Malcolm Astley, Lauren’s father, would like to see educational programs beginning in kindergarten that would focus on bullying in early elementary years and expand later to include dating abuse. He notes that children are “claiming their sexuality younger and younger,” making them more vulnerable to dating abuse.
“Girls and boys are objectifying each other more now. It leads to increased sex that isn’t quite handled easily or well and there are a lot of side effects,” he said in a telephone interview.
Experts suggest that parents think in terms of not one big “talk” with their teens about sex and intimate relationships, but a series of conversations that continue throughout their teens. Astley said parents need to understand that “control issues” won’t be visible at first, but will gradually accumulate during the course of the relationship. “Parents have to keep assessing as the relationship goes on,” he said.
Siegel, at Children’s Hospital, suggests broaching difficult topics by making the questions hypothetical. In other words, by saying “if this were happening, feel free to come to me,” or “if this were happening, here is where you could get more information or emergency services.”
In a 2008 national online survey posted on Loveisrespect.org, nearly half the 1,043 children age 11 to 14 queried said they had already been in a boyfriend/girlfriend relationship. One in three said they knew a friend who has had intercourse or oral sex.
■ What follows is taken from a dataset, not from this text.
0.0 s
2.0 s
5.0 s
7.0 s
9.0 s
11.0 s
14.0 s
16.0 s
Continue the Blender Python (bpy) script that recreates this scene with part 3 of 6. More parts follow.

“That says to me that we need to start talking about it early and often,” said Casey Corcoran, program director at Futures Without Violence in Boston, a nonprofit that works to end violence against women. “The first time you talk to your child about being in a healthy relationship shouldn’t be when they are already in an unhealthy or abusive relationship.”
Social media may amplify feelings of loss and humiliation that accompany a breakup.
The public exposure adds to the pressure. His organization teaches teens to take a “technology timeout.” Corcoran says, “They don’t have to swear off Facebook completely, but we tell them to give themselves some breathing room and commit to not posting anything about an ex-partner.”
Breakups are always awkward, but in an abusive relationship, they can be dangerous, said Colleen Armstrong, education program manager for Reach Beyond Domestic Violence, which provides services in 27 cities and towns in west suburban Boston.
“You want to be thinking about safety at all times,” she said, but especially in the 90-day period following a breakup. Teenagers need to know that it could be dangerous to see their abuser alone — no matter how remorseful he or she might seem. She encourages teens to let friends as well as parents know about their safety concerns, and if there is any evidence of stalking behavior, seek professional resources.